WHAT YOU WILL DO: Below are the records; locate each line with the word "scene" and copy it.

STORED RECORDS:
-*-

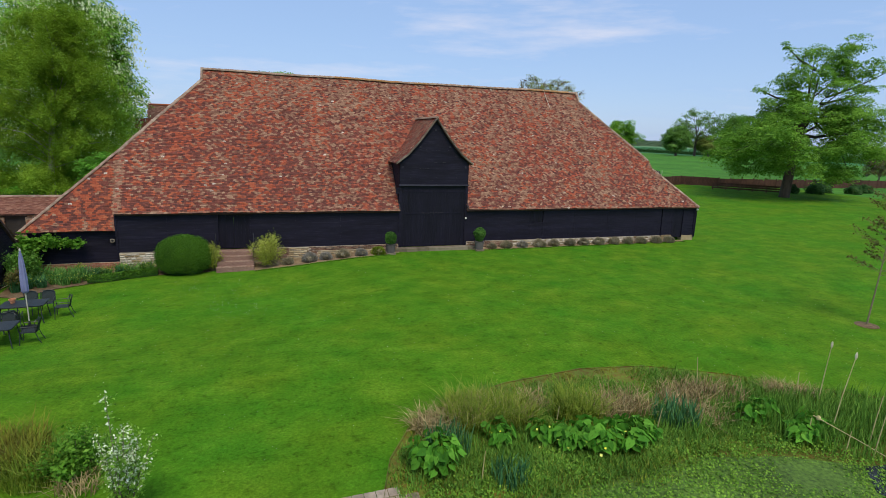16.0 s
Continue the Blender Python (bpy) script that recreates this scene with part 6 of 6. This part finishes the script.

-*-

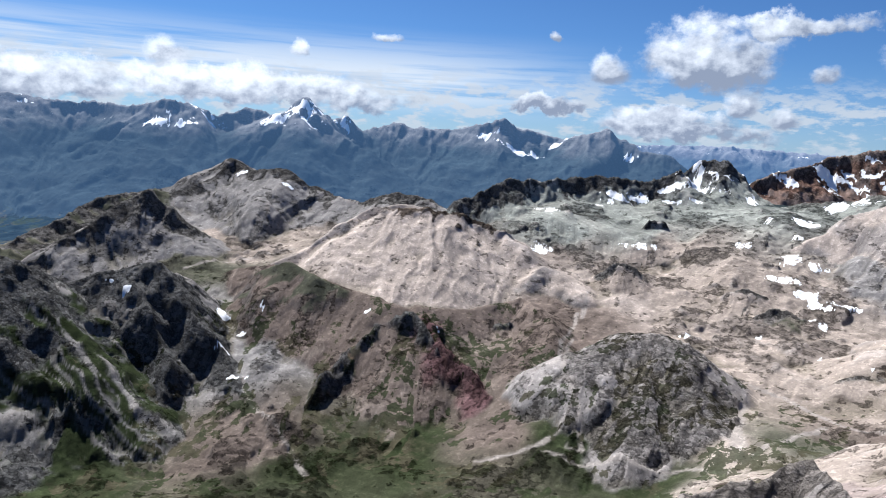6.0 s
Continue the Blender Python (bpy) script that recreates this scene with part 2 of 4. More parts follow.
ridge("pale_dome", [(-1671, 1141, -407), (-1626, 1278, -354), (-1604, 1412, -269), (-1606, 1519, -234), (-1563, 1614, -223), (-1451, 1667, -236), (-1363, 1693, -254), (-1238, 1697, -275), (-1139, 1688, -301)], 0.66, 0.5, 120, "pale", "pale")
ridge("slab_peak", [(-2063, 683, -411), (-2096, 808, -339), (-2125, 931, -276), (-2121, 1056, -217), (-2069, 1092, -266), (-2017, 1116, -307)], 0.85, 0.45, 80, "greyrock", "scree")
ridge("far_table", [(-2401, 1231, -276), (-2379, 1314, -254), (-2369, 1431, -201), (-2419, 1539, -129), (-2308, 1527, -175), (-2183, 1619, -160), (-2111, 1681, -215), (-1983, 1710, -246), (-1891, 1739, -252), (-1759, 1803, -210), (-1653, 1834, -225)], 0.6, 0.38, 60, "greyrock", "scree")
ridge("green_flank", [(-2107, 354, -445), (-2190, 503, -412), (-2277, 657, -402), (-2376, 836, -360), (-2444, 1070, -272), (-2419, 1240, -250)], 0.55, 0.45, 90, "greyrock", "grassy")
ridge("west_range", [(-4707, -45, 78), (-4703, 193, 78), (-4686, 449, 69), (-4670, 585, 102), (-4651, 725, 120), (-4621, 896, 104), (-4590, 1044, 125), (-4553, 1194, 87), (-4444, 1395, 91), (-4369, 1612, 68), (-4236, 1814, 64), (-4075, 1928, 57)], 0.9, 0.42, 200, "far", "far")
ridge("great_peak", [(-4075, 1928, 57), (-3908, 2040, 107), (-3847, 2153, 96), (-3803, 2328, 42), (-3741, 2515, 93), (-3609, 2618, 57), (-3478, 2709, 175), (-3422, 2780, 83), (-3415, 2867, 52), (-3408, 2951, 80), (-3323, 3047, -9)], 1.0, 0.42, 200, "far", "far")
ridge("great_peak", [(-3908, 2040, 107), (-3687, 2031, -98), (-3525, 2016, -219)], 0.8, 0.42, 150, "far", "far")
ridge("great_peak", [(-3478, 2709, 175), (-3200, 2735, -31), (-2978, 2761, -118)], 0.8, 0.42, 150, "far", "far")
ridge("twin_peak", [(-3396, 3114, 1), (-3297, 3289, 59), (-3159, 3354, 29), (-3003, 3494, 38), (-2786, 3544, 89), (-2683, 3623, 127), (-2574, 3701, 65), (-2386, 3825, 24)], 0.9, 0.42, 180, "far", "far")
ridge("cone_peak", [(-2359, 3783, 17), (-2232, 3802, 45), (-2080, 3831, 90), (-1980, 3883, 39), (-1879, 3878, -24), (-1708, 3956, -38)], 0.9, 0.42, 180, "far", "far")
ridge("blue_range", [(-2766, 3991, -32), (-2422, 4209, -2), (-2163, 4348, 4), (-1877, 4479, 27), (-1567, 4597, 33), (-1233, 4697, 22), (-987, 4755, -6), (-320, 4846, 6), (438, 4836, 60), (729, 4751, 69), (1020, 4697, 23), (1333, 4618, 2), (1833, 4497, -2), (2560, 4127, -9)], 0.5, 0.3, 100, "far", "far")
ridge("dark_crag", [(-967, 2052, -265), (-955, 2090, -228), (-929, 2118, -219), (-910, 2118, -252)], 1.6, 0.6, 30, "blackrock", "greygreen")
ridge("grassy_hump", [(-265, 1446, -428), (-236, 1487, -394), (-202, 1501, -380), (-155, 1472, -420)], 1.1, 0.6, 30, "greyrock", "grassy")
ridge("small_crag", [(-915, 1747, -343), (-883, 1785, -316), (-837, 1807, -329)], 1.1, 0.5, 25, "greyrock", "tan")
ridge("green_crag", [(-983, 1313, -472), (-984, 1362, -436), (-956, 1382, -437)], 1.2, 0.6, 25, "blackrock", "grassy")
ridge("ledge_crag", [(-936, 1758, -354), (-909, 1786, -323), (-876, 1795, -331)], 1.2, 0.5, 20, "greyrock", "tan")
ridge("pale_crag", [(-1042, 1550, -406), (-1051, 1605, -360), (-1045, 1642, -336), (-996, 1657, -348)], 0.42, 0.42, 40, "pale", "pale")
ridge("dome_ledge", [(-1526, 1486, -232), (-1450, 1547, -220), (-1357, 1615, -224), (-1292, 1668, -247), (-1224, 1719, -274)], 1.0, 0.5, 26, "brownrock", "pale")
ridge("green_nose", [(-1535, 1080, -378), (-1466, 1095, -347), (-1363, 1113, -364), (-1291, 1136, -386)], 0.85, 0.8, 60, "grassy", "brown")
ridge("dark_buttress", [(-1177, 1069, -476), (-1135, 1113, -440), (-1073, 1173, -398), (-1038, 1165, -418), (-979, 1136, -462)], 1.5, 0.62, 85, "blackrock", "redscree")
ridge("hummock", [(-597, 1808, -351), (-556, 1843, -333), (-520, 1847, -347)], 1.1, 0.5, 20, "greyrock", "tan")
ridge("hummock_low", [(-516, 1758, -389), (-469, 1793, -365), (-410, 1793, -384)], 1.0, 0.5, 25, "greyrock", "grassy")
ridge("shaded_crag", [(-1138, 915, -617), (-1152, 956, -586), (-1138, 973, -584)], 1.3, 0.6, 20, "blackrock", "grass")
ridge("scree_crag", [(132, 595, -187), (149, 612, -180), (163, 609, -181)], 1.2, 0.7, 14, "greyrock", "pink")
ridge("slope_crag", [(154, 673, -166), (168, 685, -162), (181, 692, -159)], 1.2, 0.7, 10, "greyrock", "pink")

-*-

RESPONSE:
Continue the Blender Python (bpy) script that recreates this scene with part 6 of 6. This part finishes the script.
Continue the Blender Python (bpy) script that recreates this scene with part 2 of 4. More parts follow.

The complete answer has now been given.